Pero reflexiono: es nuestro modo de pensar. Cuando algo nos irrita mucho, hacemos de esa indignación una categoría suprema, absoluta, totalizadora. Tendemos, por vicio atávico, al pensamiento divino, el que abarca la totalidad. Y sentenciamos rotundamente. Este añadir carga subjuntiva, categórica, hiperbólica y nihilista a nuestros juicios, cumple una función psicológicamente compensatoria: si no podemos cambiar algo, generalizamos y despotricamos con toda la fuerza que nos proporciona nuestra lengua, tan apta para dramatizar las relaciones humanas.
Lo malo de este modo de pensar es que resulta poco eficaz. Nos incapacita para analizar los hechos objetivamente. Nos impide, sobre todo, juzgarnos con mayor ecuanimidad. Por ejemplo, la corrupción puede provocarnos la náusea que describe Gabilondo, pero cómo no destacar que nuestra democracia empieza a reaccionar, que los corruptos ya no podrán actuar con tanta impunidad, que ha aumentado el nivel de conciencia y rechazo social. Lo que antes se ocultaba hoy sale a la luz y nos escandaliza e indigna, y esta reacción es positiva. Espectáculo nauseabundo, sí, pero necesario.
La perplejidad nace de esos juicios categóricos y absolutistas, ese modo de pensar que no deja espacios para descubrir todo lo que nuestra sociedad tiene de positivo, todo lo que este país, España, guarda de creatividad, de fraternidad, de capacidad de reacción.
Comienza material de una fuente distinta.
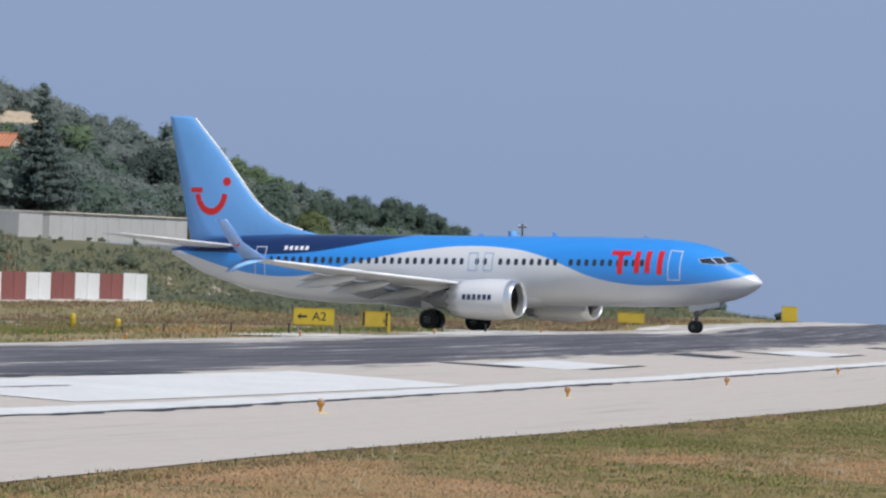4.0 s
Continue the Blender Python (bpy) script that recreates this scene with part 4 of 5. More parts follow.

Necesitamos salir de la perplejidad paralizante en que nos han metido los políticos. Necesitamos, no sólo profetas indignados, sino sabios ecuánimes que guíen a los perplejos, esa mayoría a la que la corrupción y los corruptos le producen asco, pero que necesita al mismo tiempo reconocer nuestros logros, superar el tremendismo y el pesimismo con que nos juzgamos.
La indignación tiene dos caminos: o alimentarse con el rencor, sostenerse día a día con un discurso brusco, belicista y beligerante, o convertirse en estímulo para la acción, el ejercicio de la razón, la recuperación de la autoestima, la expansión de los buenos sentimientos y la confianza en las ideas vivificadoras. Sí, necesitamos un país de ciudadanos que pasen de la indignación y la perplejidad a la acción y la confianza en las propias fuerzas. Un país de menos profetas y de más sabios. Porque no hay buena política sin sabiduría, aunque esto suene hoy a mensaje marciano.